I’ve worked with (and worked for) Microsoft SQL Server for a very long time. Since Daniel’s examples use T-SQL, we’ll stick with SQL Server for this blog post as an intro to Gremlin and we’ll use the Northwind samples for SQL Server 2014. You can download the entire Northwind sample database here. Load that database into your SQL Server if you wish to follow along.

When I first saw the title to this post,

Query the Northwind Database as a Graph Using Gremlin (emphasis added)

I thought this was something else. A database about the Northwind album.

Little did I suspect that the Northwind Database is a test database for SQL Server 2005 and SQL Server 2008. Yikes!

Still, I thought some of you might have access to such legacy software and so I am pointing you to this post. 😉


Support for SQL Server 2005 ends April 16, 2016 (that’s next April)

Support for SQL Server 2008 ended July 8, 2014 Ouch! You are more than a year into a dangerous place. Upgrade, migrate or get another job. Hard times are coming and blame will be assigned.

DataStax – New for 2015 – Free Online Instructor Led Training

Wednesday, February 25th, 2015

DataStax – New for 2015 – Free Online Instructor Led Training

I count six (6) online free courses in March 2015:

As of today, both:

report being “sold out” and you can join a waiting list.

If you take one or more of these courses, don’t keep your attendance a secret. Provide feedback to DataStax and post your comments about the experience online.

High quality online training isn’t cheap and positive feedback will strengthen the hand of those responsible for these free training classes.

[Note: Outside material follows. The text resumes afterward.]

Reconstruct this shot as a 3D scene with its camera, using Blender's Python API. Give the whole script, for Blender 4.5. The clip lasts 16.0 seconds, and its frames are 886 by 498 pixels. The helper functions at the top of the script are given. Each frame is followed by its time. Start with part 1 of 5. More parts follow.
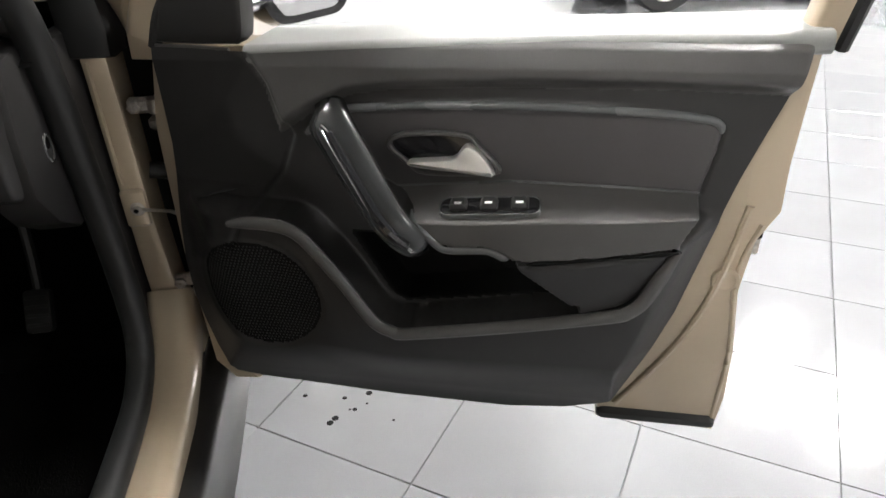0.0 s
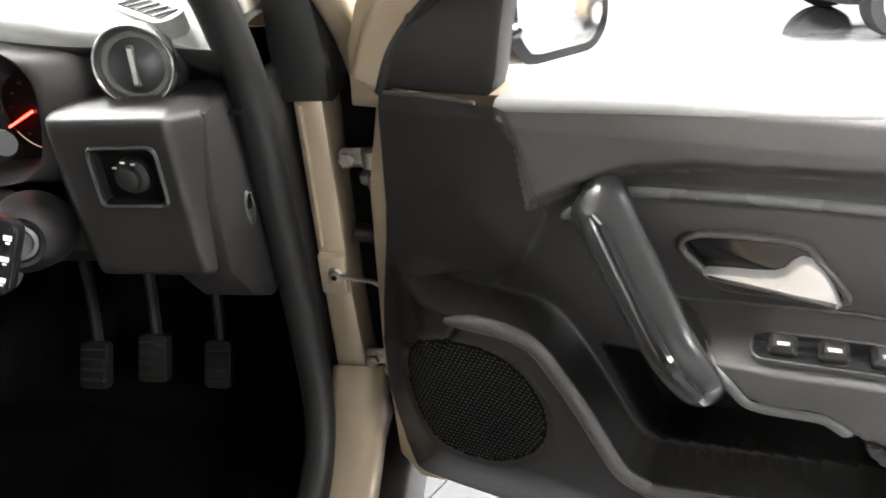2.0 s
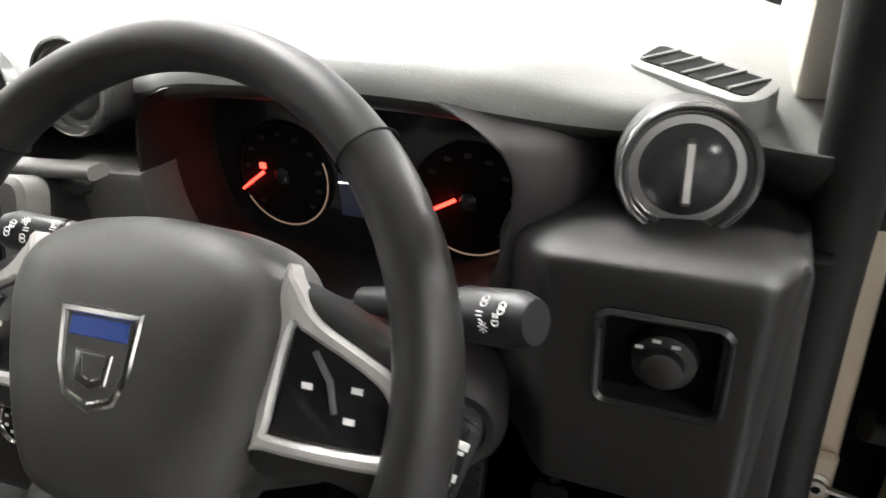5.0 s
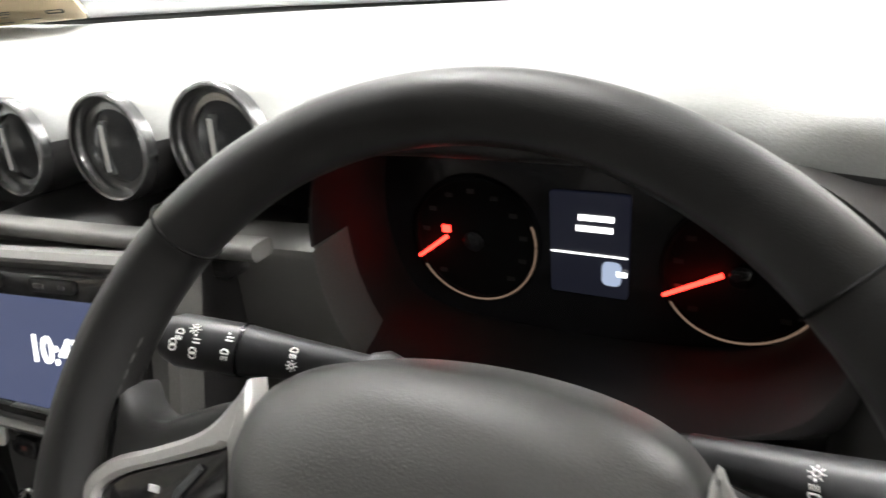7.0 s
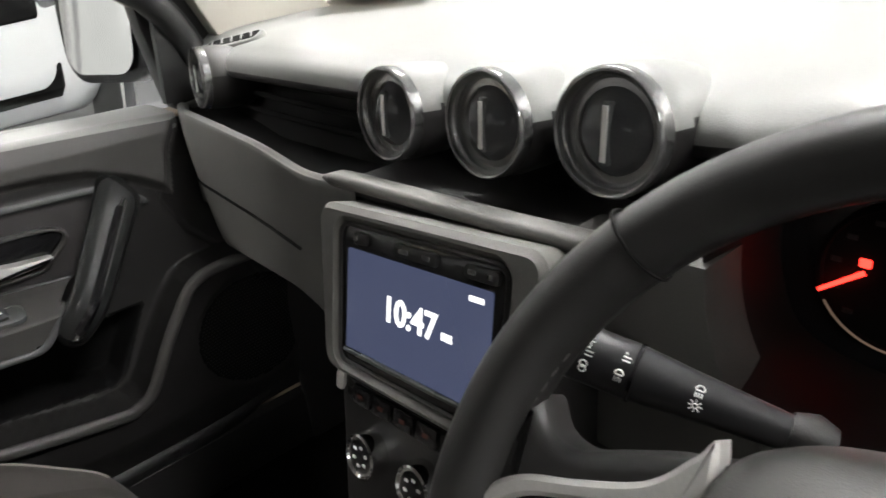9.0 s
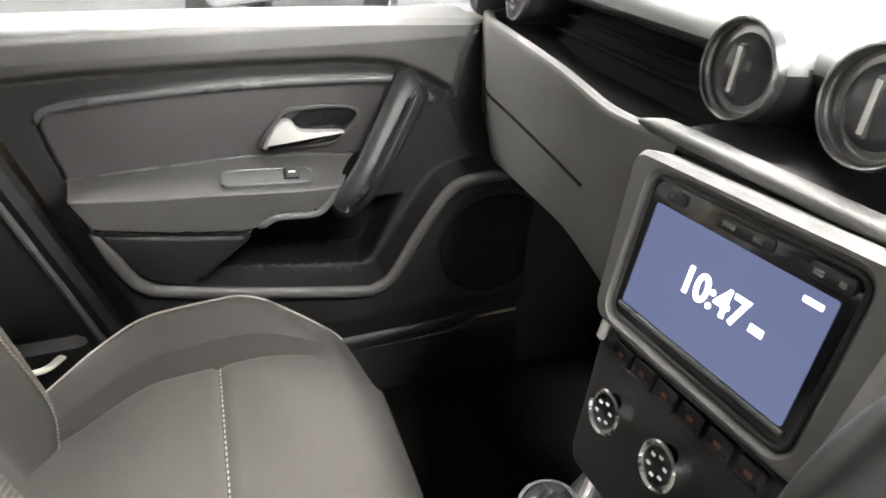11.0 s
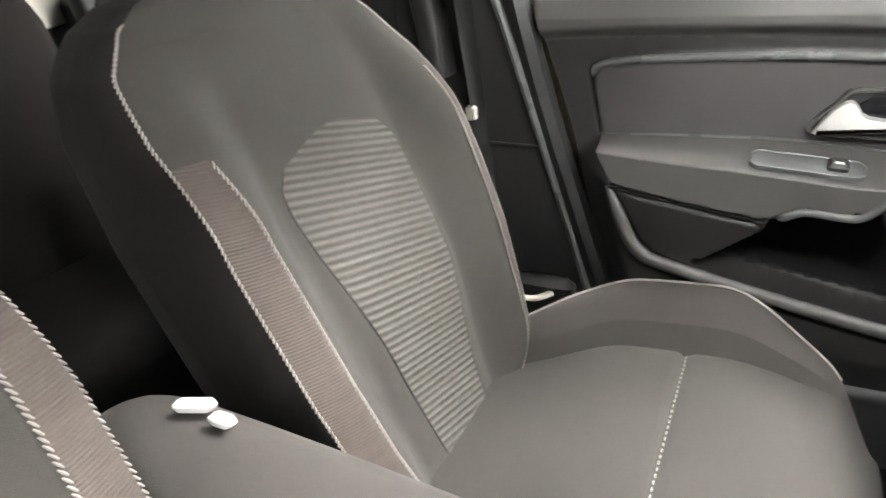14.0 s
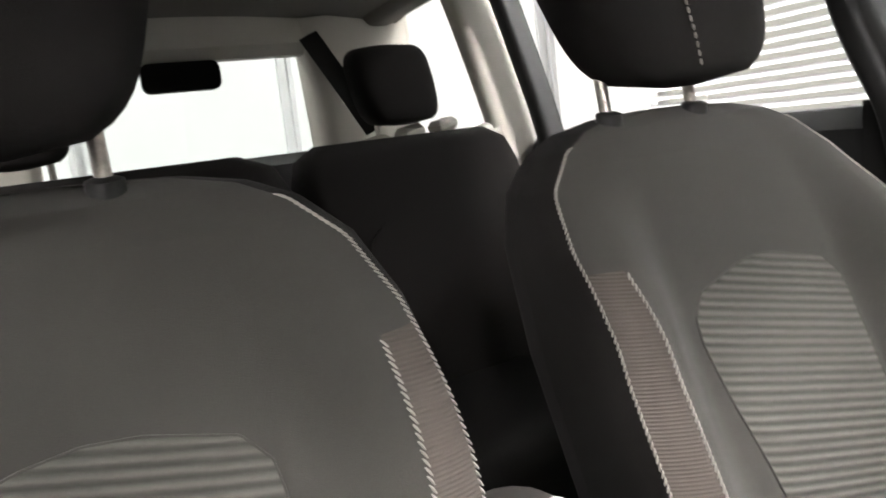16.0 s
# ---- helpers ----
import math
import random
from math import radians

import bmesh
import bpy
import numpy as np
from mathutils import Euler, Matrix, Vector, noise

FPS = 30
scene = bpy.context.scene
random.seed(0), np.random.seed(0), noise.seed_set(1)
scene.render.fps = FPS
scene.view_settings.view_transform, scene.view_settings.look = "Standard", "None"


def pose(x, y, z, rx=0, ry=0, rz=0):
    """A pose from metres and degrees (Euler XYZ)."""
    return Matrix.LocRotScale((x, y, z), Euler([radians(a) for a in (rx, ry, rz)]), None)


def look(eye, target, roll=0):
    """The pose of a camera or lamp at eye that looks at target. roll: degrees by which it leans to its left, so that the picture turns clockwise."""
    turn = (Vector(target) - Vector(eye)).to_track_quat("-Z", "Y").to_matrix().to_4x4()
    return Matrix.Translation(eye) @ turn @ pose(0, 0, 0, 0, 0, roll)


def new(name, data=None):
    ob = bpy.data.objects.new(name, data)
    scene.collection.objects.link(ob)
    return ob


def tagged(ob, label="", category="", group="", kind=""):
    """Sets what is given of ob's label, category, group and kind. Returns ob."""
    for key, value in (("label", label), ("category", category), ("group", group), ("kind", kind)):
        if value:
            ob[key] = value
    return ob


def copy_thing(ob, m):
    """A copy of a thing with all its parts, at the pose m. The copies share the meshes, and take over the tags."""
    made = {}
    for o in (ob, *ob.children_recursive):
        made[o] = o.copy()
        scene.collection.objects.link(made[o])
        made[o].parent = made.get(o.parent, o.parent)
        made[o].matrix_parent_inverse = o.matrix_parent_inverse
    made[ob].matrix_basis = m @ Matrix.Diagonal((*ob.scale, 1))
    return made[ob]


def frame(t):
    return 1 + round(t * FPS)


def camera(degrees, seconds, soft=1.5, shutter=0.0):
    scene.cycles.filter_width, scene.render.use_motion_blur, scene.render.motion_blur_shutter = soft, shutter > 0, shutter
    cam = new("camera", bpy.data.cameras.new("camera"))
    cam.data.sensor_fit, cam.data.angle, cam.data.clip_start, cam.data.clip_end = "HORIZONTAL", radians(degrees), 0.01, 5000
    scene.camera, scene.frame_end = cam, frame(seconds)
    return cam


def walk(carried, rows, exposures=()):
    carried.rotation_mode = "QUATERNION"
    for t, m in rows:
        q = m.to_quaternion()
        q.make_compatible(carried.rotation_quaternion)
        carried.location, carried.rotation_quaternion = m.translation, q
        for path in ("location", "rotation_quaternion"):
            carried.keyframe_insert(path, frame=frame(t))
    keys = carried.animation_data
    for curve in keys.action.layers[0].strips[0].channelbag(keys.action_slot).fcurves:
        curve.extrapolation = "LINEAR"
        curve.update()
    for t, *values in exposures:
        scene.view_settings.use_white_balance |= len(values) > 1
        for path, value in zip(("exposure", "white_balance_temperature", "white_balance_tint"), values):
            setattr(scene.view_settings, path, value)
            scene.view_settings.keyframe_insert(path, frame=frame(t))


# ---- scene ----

Marko Reassures the TinkerPop Community

Tuesday, February 3rd, 2015

How the DataStax Acquisition of Aurelius Will Effect TinkerPop by Marko A. Rodriguez.

From the post:

As you may already know, Aurelius has been acquired by DataStax — Aurelius is the graph computing company behind Titan which also provides a good number of contributors to TinkerPop. DataStax is the distributed database company behind Cassandra. Matthias and I are very excited about this acquisition. With DataStax’s resources, the graph community is going to see a powerful, rock-solid, Titan-inspired distributed graph database in the near future — enterprise support, focused large-team development, and 1000+ node cluster testing for each release. A great thing for the graph community, indeed. Also, a great thing for TinkerPop —

Looking forward to seeing how a pairing of DataStax resources and Marko’s vision for graph computing expresses itself. This could be a lot of fun!

DevCenter 1.2 delivers support for Cassandra 2.1 and query tracing

Friday, October 17th, 2014

DevCenter 1.2 delivers support for Cassandra 2.1 and query tracing by Alex Popescu.

From the post:

We’re very pleased to announce the availability of DataStax DevCenter 1.2, which you can download now. We’re excited to see how DevCenter has already become the defacto query and development tool for those of you working with Cassandra and DataStax Enterprise, and now with version 1.2, we’ve added additional support and options to make your development work even easier.

Version 1.2 of DevCenter delivers full support for the many new features in Apache Cassandra 2.1, including user defined types and tuples. DevCenter’s built-in validations, quick fix suggestions, the updated code assistance engine and the new snippets can greatly simplify your work with all the new features of Cassandra 2.1.

The download page offers the DataStax Sandbox if you are interested in a VM version.


Cassandra and OpsCenter from Datastax

Tuesday, August 7th, 2012

Cassandra and OpsCenter from Datastax

Istvan Szegedi details installation of both Cassandra and OpsCenter along with some basic operations.

From the post:

Cassandra – originally developed at Facebook – is another popular NoSQL database that combines Amazon’s Dynamo distributed systems technologies and Google’s Bigtable data model based on Column Families. It is designed for distributed data at large scale.Its key components are as follows:

Keyscape: it acts as a container for data, similar to RDBMS schema. This determines the replication parameters such as replication factor and replication placement strategy as we will see it later in this post. More details on replication placement strategy can be read here.

Column Familiy: within a keyscape you can have one or more column families. This is similar to tables in RDBMS world. They contain multiple columns which are referenced by row keys.

Column: it is the smallest increment of data. It is a tuple having a name, a value and and a timestamp.

Another information center you are likely to encounter.

DataStax Enterprise and DataStax Community Edition

Friday, November 11th, 2011

DataStax Enterprise and DataStax Community Edition

From the announcement:

BURLINGAME, Calif. – Nov.1, 2011 –DataStax, the commercial leader in Apache Cassandra™, today announced that DataStax Enterprise, the industry’s first distributed, scalable, and highly available database platform powered by Apache Cassandra™ 1.0, is now available.

“The ability to manage both real-time and analytic data in a simple, massively scalable, integrated solution is at the heart of challenges faced by most businesses with legacy databases,” said Billy Bosworth, CEO, DataStax. “Our goal is to ensure businesses can conquer these challenges with a modern application solution that provides operational simplicity, optimal performance and incredible cost savings.”

“Apache Cassandra is the scalable, high-impact, comprehensive data platform that is well-suited to the rapidly-growing real-time data needs of our social media platform,” said Christian Carollo, Senior Manager, Mobile for GameFly. “We leveraged the expertise of DataStax to deploy our new social media platform, and were able to complete the project without worrying about scale or distribution – we simply built a great application and Apache Cassandra took care of the rest.”

BTW, DataStax just added its 100th customer. You might recognize some of them, Netflix, Cisco, etc.